Она усмехается, воплощение обиженной женщины.
— Очевидно то, что я тебе не нравлюсь, и, поверь мне, это чувство совершенно взаимно, приятель. Я не просила тебя никуда меня везти, и уж точно не просила авиакомпанию терять мой багаж.
Гнев накатывает на нее волнами, и я останавливаю машину, заглушив при этом двигатель. Кровь стынет в жилах, я колеблюсь всего секунду, прежде чем отстегнуть ремень безопасности. Протягиваю руку, чтобы прикоснуться к ней, и она застывает.

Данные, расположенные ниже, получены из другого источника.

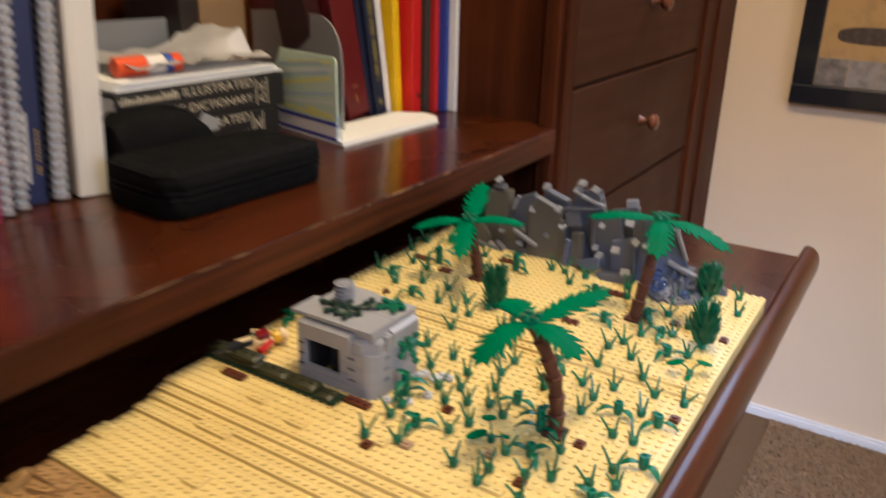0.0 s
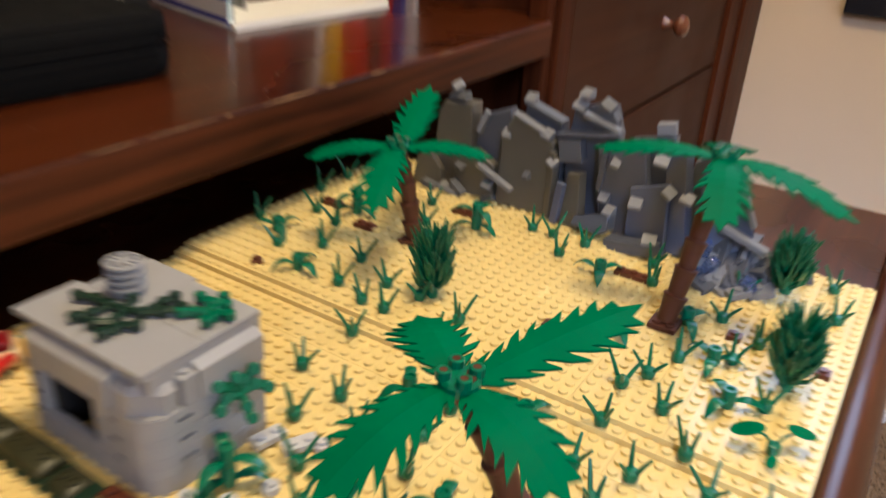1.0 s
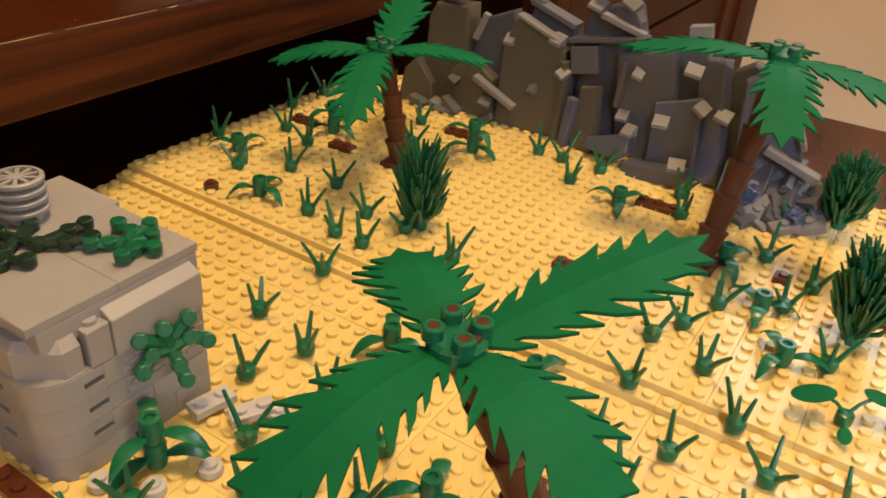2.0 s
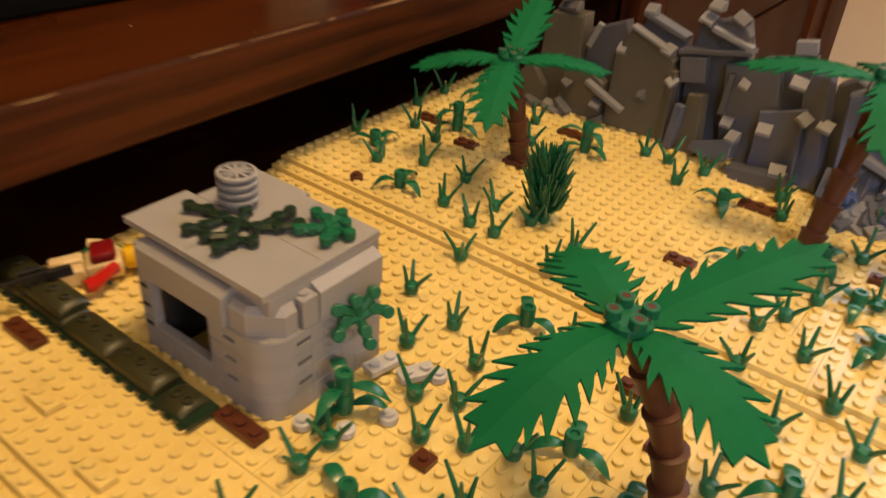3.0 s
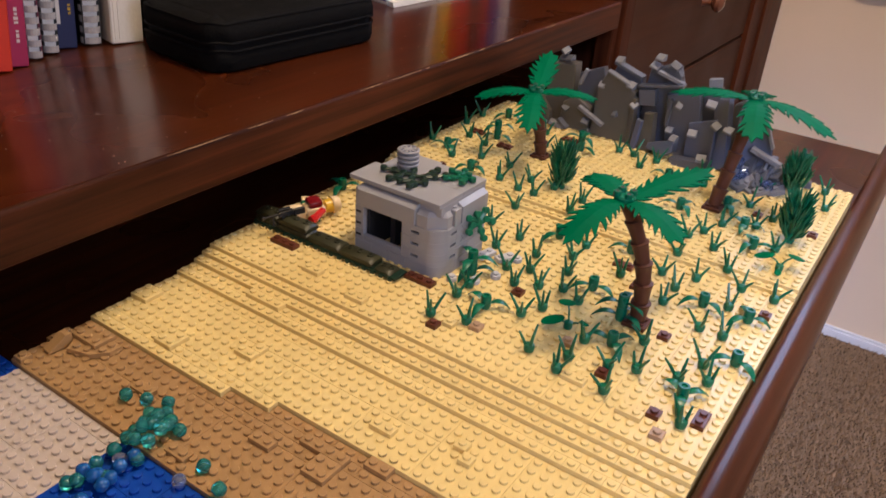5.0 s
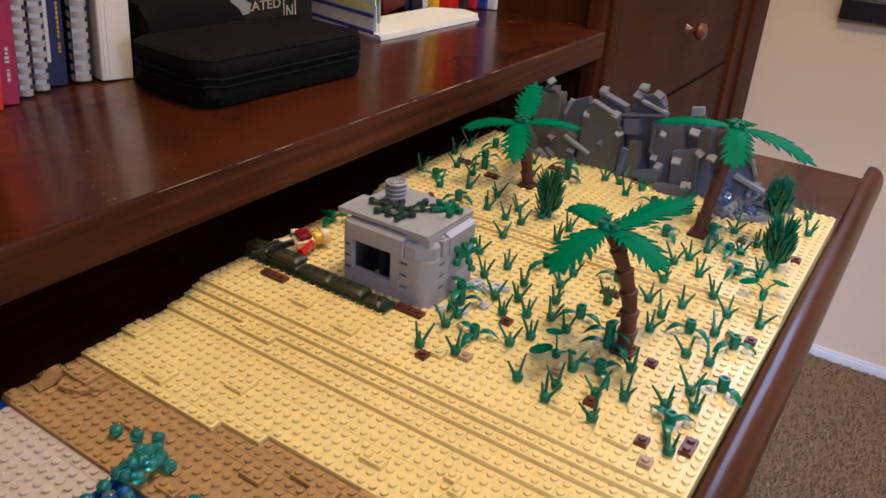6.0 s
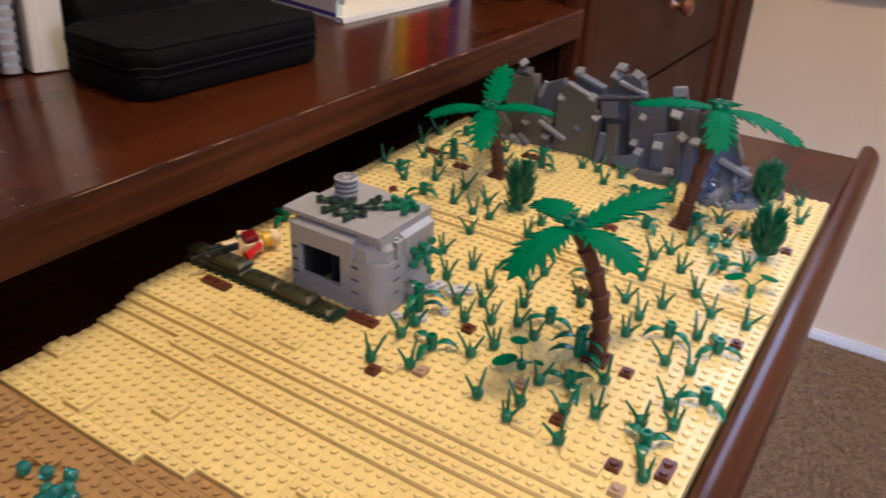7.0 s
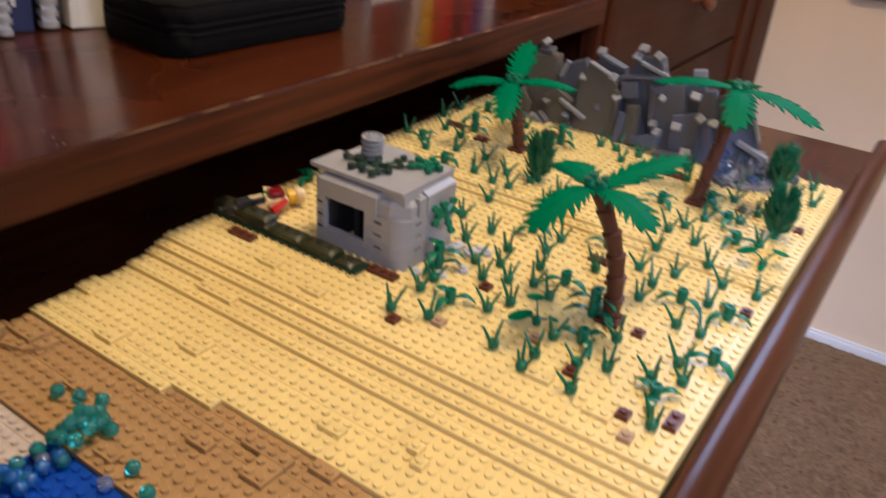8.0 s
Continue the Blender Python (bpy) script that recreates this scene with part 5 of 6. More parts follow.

Отступаю и кладу руку на спинку сиденья.
— Кто сказал, что ты мне не нравишься?
Она скрещивает руки на груди и игнорирует меня.
— Я бы надел на тебя мешок, если бы это удержало меня от желания сожрать тебя, — выпаливаю я, не уверенный, правда это или я говорю это специально, чтобы вывести ее из себя.
Ее голубые глаза расширяются в отражении окна машины, прежде чем она поворачивает ко мне голову.
— Что, прости?
— Твои пижамы, как ты это называешь, оставляют мало места для воображения, — говорю я, и ее прерывистое дыхание звучит музыкой для ушей. — Это вызывает у меня желание уложить тебя поперек кровати, раздвинуть прелестные бедра и наесться досыта.
Она задыхается. Мои руки впиваются в мягкую кожу руля, пока я пытаюсь удержать их подальше от нее. Не знаю, почему у меня такая бурная реакция на эту женщину, но я бы хотел, чтобы она была одета подобающим образом, пока я не разберусь с этим. Я должен желать держаться от нее подальше, а не вгрызаться в плоть с целью насытиться далеко не кровью. Хотя и кровь, чей запах так сладок, может быть причиной.
— Итак, если ты не хочешь, чтобы я сорвал с тебя одежду и показал множество причин, по которым тебе следует более прилично одеваться в моем присутствии, вылезай из машины и пойдем за покупками.
В ожидании решения я слышу прерывистое дыхание и запах возбуждения, чувствуя себя в аду, но это не важно. Влечение к ней, скорее всего, вызвано тем, что в моей постели много лет не было женщины, от которой бы так чудесно пахло, и позже я найду ту, с которой будет меньше… хлопот.